La Terrasse

"La culture est une résistance à la distraction" Pasolini

Théâtre - Critique

Le conte d’hiver

Le conte d’hiver - Critique sortie Théâtre
Crédit photo : pierregrosbois.net Légende photo : Jacques Osinski travaille sur la « dématérialisation » de la représentation

Publié le 10 avril 2008

Après Richard II, Jacques Osinski revient à Shakespeare. Il donne du Conte d’hiver une version épurée, tendant vers l’irréalité du rêve, au risque de brider la vitalité de la représentation.

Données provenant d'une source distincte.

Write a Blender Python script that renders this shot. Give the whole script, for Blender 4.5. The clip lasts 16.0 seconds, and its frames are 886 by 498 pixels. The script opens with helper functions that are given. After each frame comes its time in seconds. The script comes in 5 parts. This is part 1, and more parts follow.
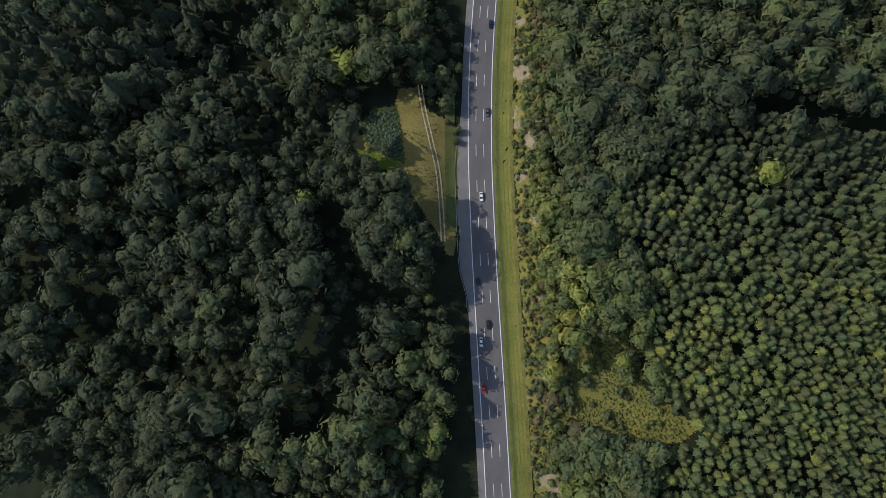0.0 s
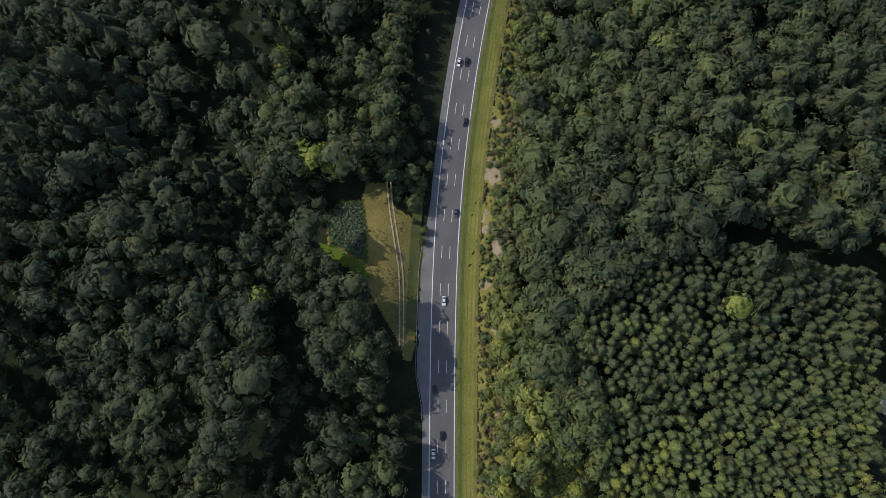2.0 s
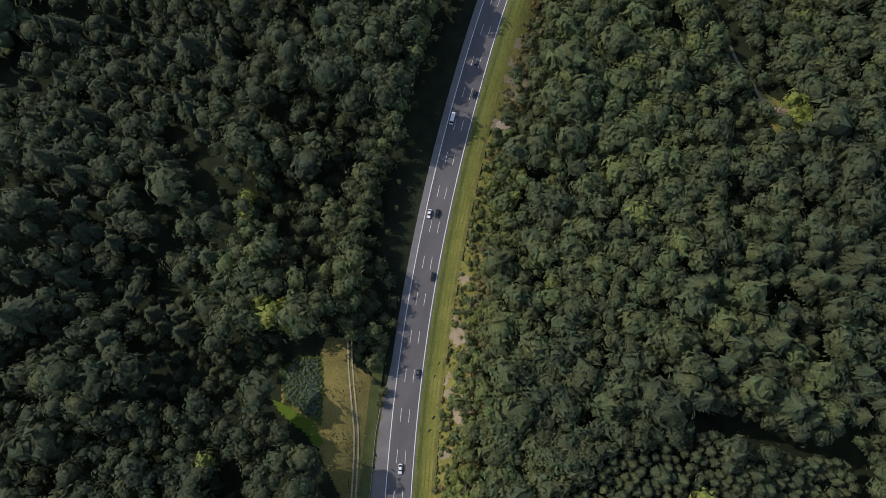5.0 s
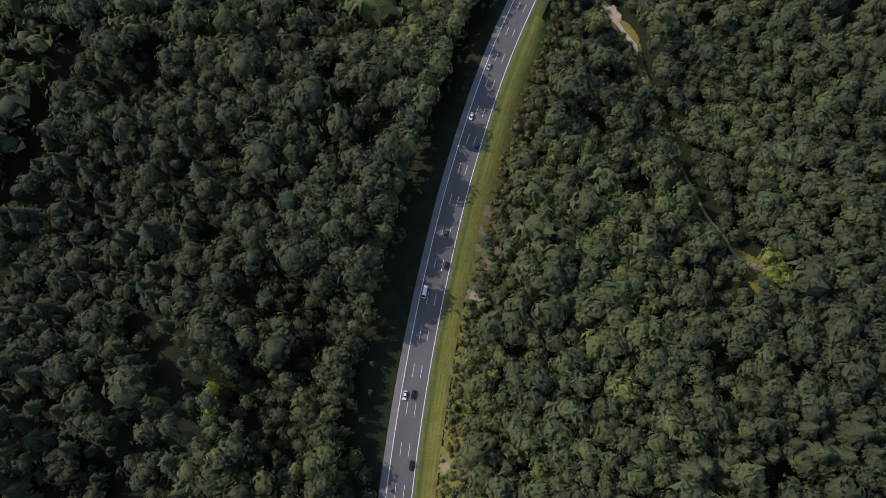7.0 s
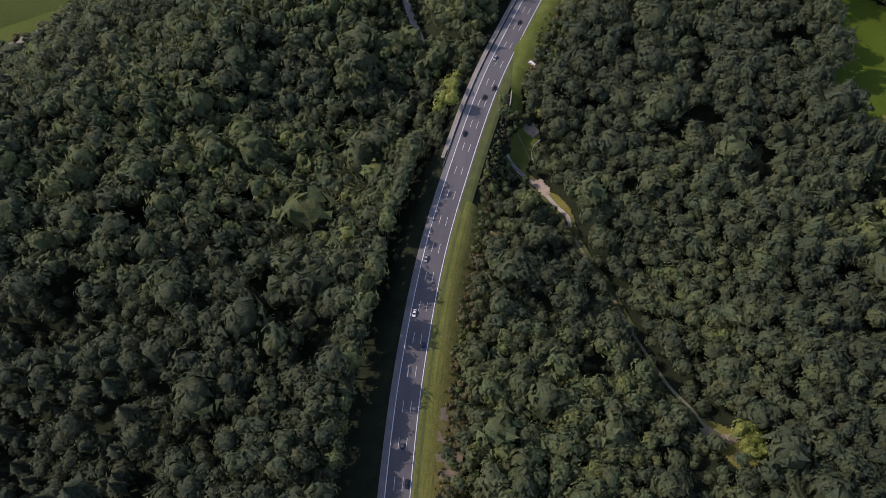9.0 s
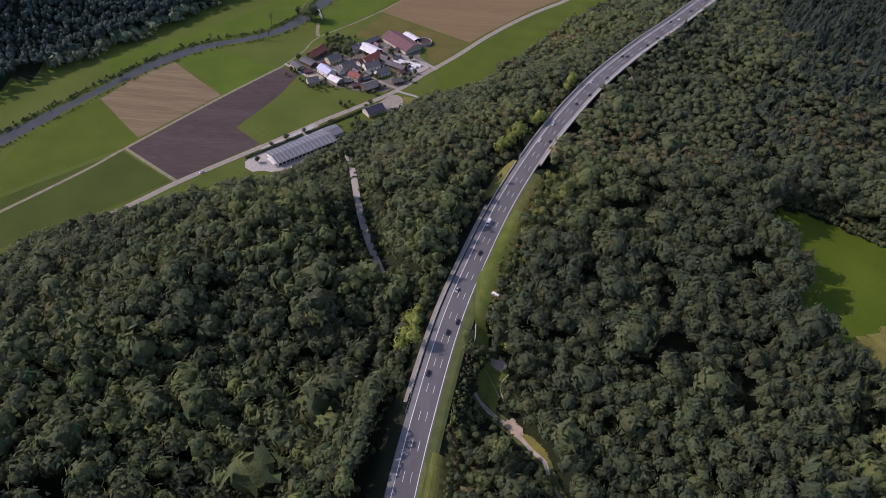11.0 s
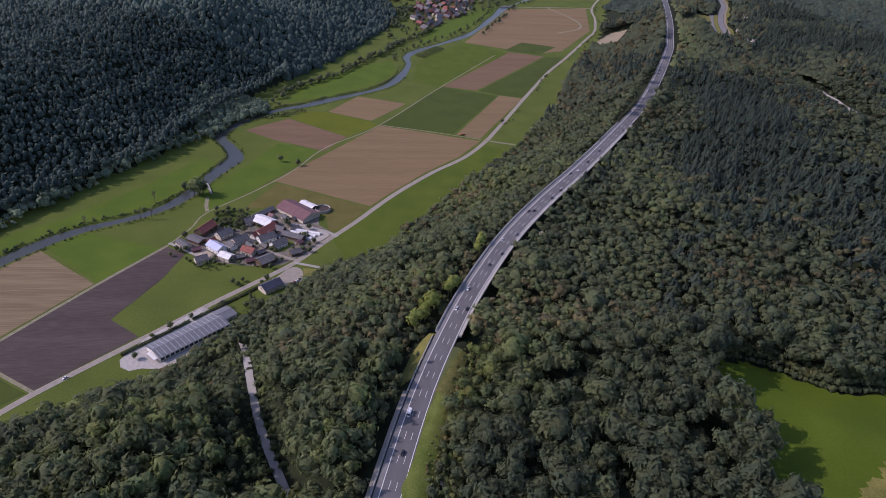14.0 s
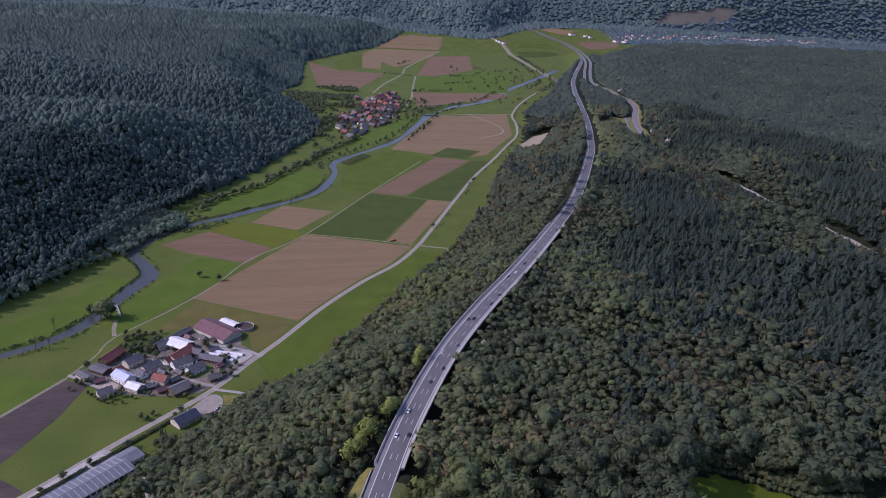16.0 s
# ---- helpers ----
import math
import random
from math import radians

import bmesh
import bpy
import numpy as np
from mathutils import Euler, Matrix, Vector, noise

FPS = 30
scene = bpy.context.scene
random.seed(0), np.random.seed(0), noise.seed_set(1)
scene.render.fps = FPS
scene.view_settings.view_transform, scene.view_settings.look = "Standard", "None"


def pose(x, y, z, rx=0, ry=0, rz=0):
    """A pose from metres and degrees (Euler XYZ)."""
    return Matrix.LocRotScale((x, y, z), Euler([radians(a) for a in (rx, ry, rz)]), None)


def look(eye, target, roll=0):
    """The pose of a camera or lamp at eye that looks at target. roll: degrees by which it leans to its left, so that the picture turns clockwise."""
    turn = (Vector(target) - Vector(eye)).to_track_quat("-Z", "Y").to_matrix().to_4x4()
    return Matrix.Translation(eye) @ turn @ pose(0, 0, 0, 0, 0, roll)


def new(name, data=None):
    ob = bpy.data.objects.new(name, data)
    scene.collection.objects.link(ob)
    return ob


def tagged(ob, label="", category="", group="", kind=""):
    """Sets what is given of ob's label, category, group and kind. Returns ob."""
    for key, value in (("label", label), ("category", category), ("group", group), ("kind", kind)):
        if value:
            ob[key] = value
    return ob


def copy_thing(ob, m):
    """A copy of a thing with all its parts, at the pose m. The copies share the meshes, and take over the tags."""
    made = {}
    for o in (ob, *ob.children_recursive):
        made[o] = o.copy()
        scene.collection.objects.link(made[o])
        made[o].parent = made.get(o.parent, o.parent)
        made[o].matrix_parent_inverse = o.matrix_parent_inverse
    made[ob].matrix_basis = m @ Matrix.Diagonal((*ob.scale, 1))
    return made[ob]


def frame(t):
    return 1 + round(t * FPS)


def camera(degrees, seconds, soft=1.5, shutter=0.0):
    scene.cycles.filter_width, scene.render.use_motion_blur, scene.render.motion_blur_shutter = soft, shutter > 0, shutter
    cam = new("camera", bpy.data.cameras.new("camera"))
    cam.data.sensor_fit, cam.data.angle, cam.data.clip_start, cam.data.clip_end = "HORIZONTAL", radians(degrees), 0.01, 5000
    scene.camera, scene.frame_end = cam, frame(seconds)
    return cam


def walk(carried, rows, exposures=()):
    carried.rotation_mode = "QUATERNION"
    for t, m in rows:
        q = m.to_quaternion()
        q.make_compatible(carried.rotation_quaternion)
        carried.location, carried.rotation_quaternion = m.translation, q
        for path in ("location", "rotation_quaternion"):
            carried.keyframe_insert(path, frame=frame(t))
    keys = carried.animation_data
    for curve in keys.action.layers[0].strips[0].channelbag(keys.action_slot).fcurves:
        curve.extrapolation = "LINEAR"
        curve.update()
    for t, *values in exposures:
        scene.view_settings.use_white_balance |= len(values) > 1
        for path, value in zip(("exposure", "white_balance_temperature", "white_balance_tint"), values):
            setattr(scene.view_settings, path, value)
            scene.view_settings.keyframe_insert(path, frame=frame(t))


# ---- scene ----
cam = camera(65.7, 16.0, 0.65)
PATH = [
    (0, (0.25, 0.88, 298.042), (0.166, 1.071, 296.053), -12.6),
    (0.5, (-0.538, 12.086, 294.462), (-0.606, 12.294, 292.474), -7.3),
    (1, (0.6, 23.176, 293.238), (0.538, 23.398, 291.251), -4.6),
    (1.5, (1.258, 33.493, 292.885), (1.198, 33.731, 290.9), -0.5),
    (2, (1.296, 44.196, 292.638), (1.245, 44.446, 290.654), 3.2),
    (2.5, (1.935, 53.478, 292.453), (1.886, 53.736, 290.47), 4.8),
    (3, (1.323, 62.327, 292.099), (1.285, 62.589, 290.116), 7.6),
    (3.2, (1.541, 65.208, 291.972), (1.503, 65.474, 289.99), 8.0),
    (5.3, (-3.69, 106.846, 289.445), (-3.753, 107.262, 287.49), 8.7),
    (5.5, (-4.87, 111.359, 289.447), (-4.935, 111.798, 287.496), 8.6),
    (6, (-6.13, 121.448, 289.083), (-6.209, 121.951, 287.15), 7.9),
    (6.5, (-7.299, 130.591, 288.762), (-7.386, 131.171, 286.85), 7.2),
    (7, (-8.043, 140.828, 288.552), (-8.134, 141.481, 286.664), 6.5),
    (7.5, (-9.769, 151.31, 289.009), (-9.845, 152.031, 287.145), 6.3),
    (8, (-10.91, 161.021, 288.733), (-10.967, 161.817, 286.899), 6.0),
    (8.5, (-11.19, 171.578, 289.183), (-11.229, 172.461, 287.389), 5.6),
    (9, (-11.517, 181.235, 289.169), (-11.544, 182.241, 287.44), 5.2),
    (9.5, (-10.915, 191.537, 288.81), (-10.929, 192.671, 287.162), 4.9),
    (10, (-10.607, 201.821, 289.347), (-10.609, 203.071, 287.786), 4.6),
    (10.2, (-11.202, 205.151, 288.866), (-11.201, 206.447, 287.342), 4.6),
    (12.3, (-11.653, 245.438, 275.558), (-11.573, 247.071, 274.407), 4.5),
    (12.5, (-11.102, 249.024, 273.843), (-10.999, 250.677, 272.722), 4.3),
    (13, (-10.963, 259.272, 270.583), (-10.805, 260.926, 269.47), 4.3),
    (13.5, (-10.584, 270.27, 267.253), (-10.402, 271.94, 266.167), 4.3),
    (14, (-9.395, 280.104, 263.891), (-9.145, 281.805, 262.869), 4.2),
    (14.5, (-8.895, 290.483, 260.58), (-8.618, 292.22, 259.627), 4.2),
    (15, (-6.957, 300.244, 257.268), (-6.657, 302.012, 256.383), 4.1),
    (15.5, (-5.423, 310.224, 254.143), (-5.037, 312.01, 253.329), 3.9),
    (16, (-4.318, 320.54, 250.735), (-3.871, 322.342, 249.992), 3.8),
]
LIFT = Vector((0, 0, 120))
walk(cam, [(t, look(Vector(eye) + LIFT, Vector(target) + LIFT, roll)) for t, eye, target, roll in PATH],
     [(0, 0.42, 6470, 12), (4, 0.41, 6580, 13), (6, 0.41, 6620, 15), (9, 0.44, 6620, 27), (12.5, 0.47, 6380, 31), (14.5, 0.45, 6190, 36), (15.2, 0.45, 6110, 38), (16, 0.46, 5780, 38)])

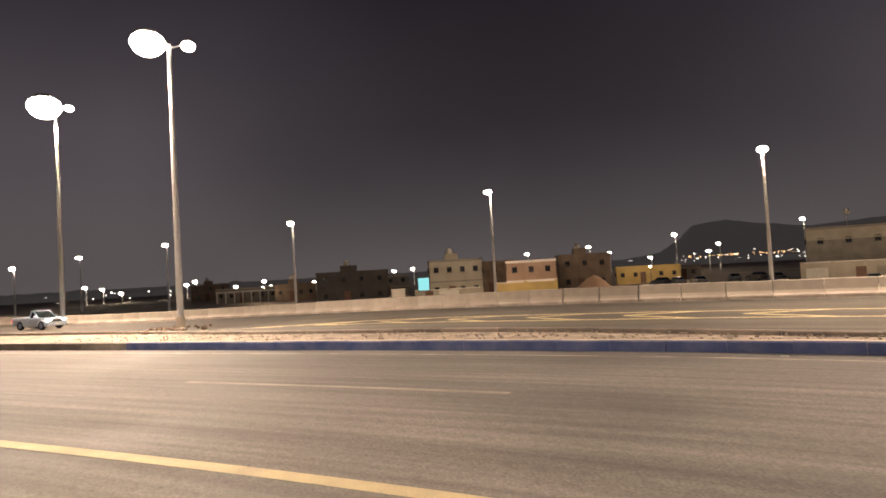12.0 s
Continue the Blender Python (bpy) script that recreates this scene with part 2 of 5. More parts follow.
# black paint, its blue tint standing for blue light reflected on the flank
BLACK_PAINT = paint("black_car_paint_blue_sheen", (0.008, 0.010, 0.030), 0.16)
TRIM_BLACK = mat("black_plastic", (0.02, 0.02, 0.022), 0.6, vary=0.2, bump=0.05)
CAR_GLASS = mat("tinted_car_glass", (0.012, 0.016, 0.018), 0.06, vary=0.1, bump=0, spec=0.7)
SEE_GLASS = glass("clear_car_glass", (0.55, 0.62, 0.64), 0.02)
RUBBER = mat("tyre_rubber", (0.018, 0.018, 0.019), 0.85, vary=0.3, scale=8, fine=60)
RIM_METAL = mat("alloy_rim", (0.22, 0.27, 0.40), 0.4, 0.35, vary=0.15)
CHROME = mat("chrome_trim", (0.7, 0.7, 0.7), 0.15, 1.0, vary=0.05, bump=0)
HEADLIGHT_NEAR = glow("bright_lit_headlight", (1.0, 0.93, 0.80), 110.0)
HEADLIGHT = glow("lit_headlight", (1.0, 0.93, 0.80), 90.0)
TAILLIGHT = glow("lit_tail_light", (1.0, 0.10, 0.08), 6.0)
TAIL_BRIGHT = glow("lit_brake_light", (1.0, 0.15, 0.13), 5.0)
TAIL_DIM = glow("dim_tail_light", (1.0, 0.08, 0.14), 0.6)


# ---- helpers for meshes ----
def mesh_object(name, bm, material, smooth_faces=False):
    me = bpy.data.meshes.new(name)
    bm.normal_update()
    bm.to_mesh(me)
    bm.free()
    for m in material if isinstance(material, (list, tuple)) else (material,):
        me.materials.append(m)
    if smooth_faces:
        me.shade_smooth()
    return new(name, me)


def part(name, bm, material, parent, label="", smooth_faces=False):
    ob = mesh_object(name, bm, material, smooth_faces)
    ob.parent = parent
    if label:
        tagged(ob, label)
    return ob


def empty(name, m=None):
    ob = new(name)
    ob.empty_display_size = 0.2
    if m is not None:
        ob.matrix_basis = m
    return ob


def box(bm, x0, x1, y0, y1, z0, z1, bevel=0.0, taper=1.0):
    """A box, its edges rounded off by bevel; taper narrows its top."""
    cx, cy = (x0 + x1) / 2, (y0 + y1) / 2
    vs = [bm.verts.new((cx + (x - cx) * k, cy + (y - cy) * k, z)) for z, k in ((z0, 1), (z1, taper)) for x, y in ((x0, y0), (x1, y0), (x1, y1), (x0, y1))]
    fs = [bm.faces.new([vs[i] for i in f]) for f in ((3, 2, 1, 0), (4, 5, 6, 7), (0, 1, 5, 4), (1, 2, 6, 5), (2, 3, 7, 6), (3, 0, 4, 7))]
    if bevel:
        edges = list({e for f in fs for e in f.edges})
        bmesh.ops.bevel(bm, geom=edges, offset=bevel, segments=2, profile=0.6, affect="EDGES", clamp_overlap=True)
    return bm


def tube(bm, a, b, r0, r1=None, n=16, caps=True):
    """A round bar from a to b, tapered from r0 to r1."""
    a, b = Vector(a), Vector(b)
    r1 = r0 if r1 is None else r1
    q = (b - a).to_track_quat("Z", "Y").to_matrix()
    rings = []
    for p, r in ((a, r0), (b, r1)):
        rings.append([bm.verts.new(p + q @ Vector((r * math.cos(t), r * math.sin(t), 0))) for t in (2 * math.pi * i / n for i in range(n))])
    for i in range(n):
        bm.faces.new((rings[0][i], rings[0][(i + 1) % n], rings[1][(i + 1) % n], rings[1][i]))
    if caps:
        bm.faces.new(rings[0][::-1])
        bm.faces.new(rings[1])
    return bm


def lathe(bm, profile, n=24, axis="z", centre=(0, 0, 0)):
    """A turned shape from (radius, height) pairs, about z or about y."""
    c = Vector(centre)
    rings = []
    for r, h in profile:
        ring = []
        for i in range(n):
            t = 2 * math.pi * i / n
            v = Vector((r * math.cos(t), r * math.sin(t), h)) if axis == "z" else Vector((r * math.cos(t), h, r * math.sin(t)))
            ring.append(bm.verts.new(c + v))
        rings.append(ring)
    for p, q in zip(rings, rings[1:]):
        for i in range(n):
            bm.faces.new((p[i], p[(i + 1) % n], q[(i + 1) % n], q[i]))
    bm.faces.new(rings[0])
    bm.faces.new(rings[-1])
    bmesh.ops.recalc_face_normals(bm, faces=bm.faces)
    return bm


def side_shape(bm, outline, w0, w1=None, z0=0.0, z1=1.0, bevel=0.0, y_mid=0.0):
    """A side outline of (x, z) pairs drawn out across the width; the width goes from w0 at z0 to w1 at z1."""
    w1 = w0 if w1 is None else w1

    def half(z):
        u = min(1, max(0, (z - z0) / (z1 - z0)))
        return (w0 + (w1 - w0) * u) / 2
    left = [bm.verts.new((x, y_mid + half(z), z)) for x, z in outline]
    right = [bm.verts.new((x, y_mid - half(z), z)) for x, z in outline]
    k = len(outline)
    fs = [bm.faces.new(left), bm.faces.new(right[::-1])]
    rim = [e for f in fs for e in f.edges]
    for i in range(k):
        fs.append(bm.faces.new((left[(i + 1) % k], left[i], right[i], right[(i + 1) % k])))
    bmesh.ops.recalc_face_normals(bm, faces=fs)
    if bevel:
        bmesh.ops.bevel(bm, geom=rim, offset=bevel, segments=3, profile=0.5, affect="EDGES", clamp_overlap=True)
    return bm


def arc(cx, cz, r, a0, a1, n=10):
    return [(cx + r * math.cos(radians(a0 + (a1 - a0) * i / n)), cz + r * math.sin(radians(a0 + (a1 - a0) * i / n))) for i in range(n + 1)]


def pick(v, s):
    return v(s) if callable(v) else v


def ribbon(name, s0, s1, d0, d1, z, material, step=1.0, across=1, label="", category="", kind="structure"):
    """A strip of road surface between two offsets from the kerb, with the road's coordinates as UV."""
    n = max(2, int((s1 - s0) / step) + 1)
    bm = bmesh.new()
    uv = bm.loops.layers.uv.new("road")
    rows, where = [], {}
    for i in range(n):
        s = s0 + (s1 - s0) * i / (n - 1)
        row = []
        for j in range(across + 1):
            d = pick(d0, s) + (pick(d1, s) - pick(d0, s)) * j / across
            v = bm.verts.new(spot(s, d, z))
            where[v] = (s, d)
            row.append(v)
        rows.append(row)
    for a, b in zip(rows, rows[1:]):
        for j in range(across):
            f = bm.faces.new((a[j], b[j], b[j + 1], a[j + 1]))
            for lp in f.loops:
                lp[uv].uv = where[lp.vert]
    ob = mesh_object(name, bm, material)
    return tagged(ob, label, category, kind=kind)


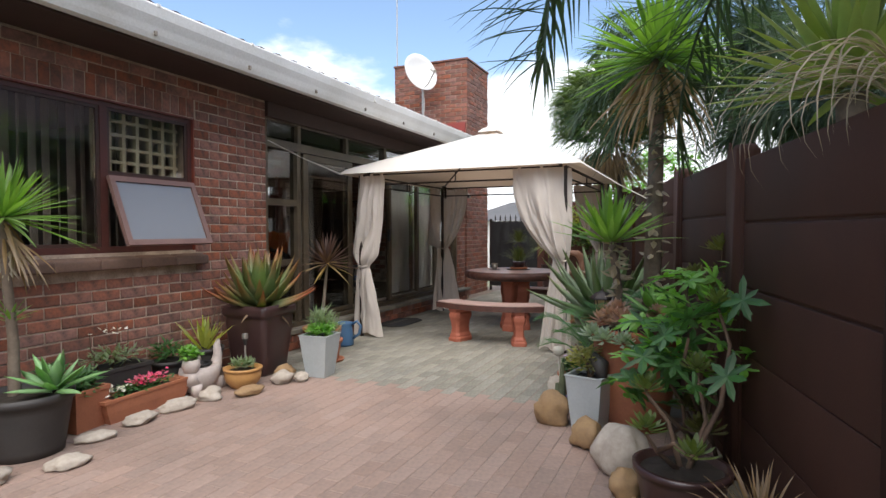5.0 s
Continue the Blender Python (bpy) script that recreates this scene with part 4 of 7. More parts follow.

« Un conte triste vaut mieux pour l’hiver; j’en sais un de revenants et de lutins. (…) Il y avait une fois un homme… qui demeurait près d’un cimetière… » murmure Mamillius aux l’oreille de sa mère, Hermione. Comme si l’enfant présageait du funeste destin qui bientôt le condamnerait. Il aura suffit que l’ombre d’un instant éclipse la raison de Léontès, roi de Sicile, pour que son imaginaire s’enflamme et brûle vif sous la torture du soupçon : pourquoi son cher complice d’enfance, Polixénès, roi de Bohême, qui avait repoussé son insistante demande de prolonger son séjour, a-t-il cédé à la prière d’Hermione, si ce n’est parce que ces deux là commettent l’adultère ? Saisi soudain d’une colère démentielle éperonnée par la jalousie, il projette d’assassiner son ami, emprisonne sa chaste épouse, livre sa fille à peine née aux féroces caprices de la nature, cadenassant contre tous les sages conseils le piège de sa paranoïa meurtrière. Il faudra que la mort frappe, que la providence déjoue patiemment l’écheveau du drame et renoue les fils de l’avenir, que les cruelles épreuves du chagrin purge la haine maligne, enfin que les enfants dépassent l’erreur des pères pour que reviennent l’harmonie, le pardon et la félicité.
 
Entre l’irréalité du théâtre et la réalité du monde
 
Dans cette « romance tardive », datée de 1611, Shakespeare jouxte les genres et transgresse allègrement les règles du théâtre classique. A la tragique tyrannie de la jalouse folie qui sacrifie l’innocence et fait basculer le monde dans la désolation, succède une comédie pastorale, fraîche et enjouée comme un vent de printemps, qui s’achève par un dénouement proprement fantastique. L’auteur s’affranchit tout autant de l’unité de temps, des données de la géographie et de la chronologie, faisant de la Bohême un royaume maritime et de Jules Romain un contemporain de l’oracle de Delphes. Ce « conte » d’hiver appartient bien à l’univers du fabuleux et résonne comme une fable initiatique sur la fatale confusion de l’imaginaire et du réel, sur le mirage de l’enfance éternelle et la transmission filiale. La mort, ce fantôme mélancolique qui presse le temps, irréversiblement, traîne même parmi les fleurs. « Monter Le Conte d’hiver, c’est (…) poursuivre un travail sur l’irréalité, sur le rêve, c’est voyager entre l’irréalité du théâtre et la réalité du monde. » souligne Jacques Osinski. Sa mise en scène travaille ainsi sur la « dématérialisation », à partir d’une scénographie abstraite, toute en motifs géométriques. Le plateau, d’abord immaculé, dépouillé pour le drame, se colore de tâches florales évoquées par les lumières et des images vidéos très graphiques, puis retrouve ses arides camaïeux rectilignes. Si la métamorphose de l’espace cherche à dessiner la dramaturgie, elle gaine surtout la représentation dans une esthétique certes joliment propre mais trop compassée. Sans doute Maud Le Grevellec et Aline Le Berre trouvent-elle leur liberté. Linterprétation oublie cependant cette prodigieuse vitalité inscrite dans le vers shakespearien où les moindres nuances de la pensée et de l’émotion y gravent leurs rythmes et leurs tonalités. Manquent ici la sauvagerie souterraine, le jeu des forces symboliques, l’ambivalence… ce qui fait aussi la puissance du conte.
 
Gwénola David


Le Conte d’hiver, de Shakespeare, mise en scène de Jacques Osinski, jusqu’au 13 avril 2008 à 20h30, sauf jeudi à 19h30 et dimanche à 16h, relâche le lundi 7 avril, au Théâtre Jean-Arp, 22 rue Paul Vaillant-Couturier, 92140 Clamart.
Rens. 01 41 90 17 02 et www.theatrearp.com. Puis en tournée. Spectacle vu au Théâtre de Saint-Quentin-en-Yvelines. Durée : 3h35 avec entracte.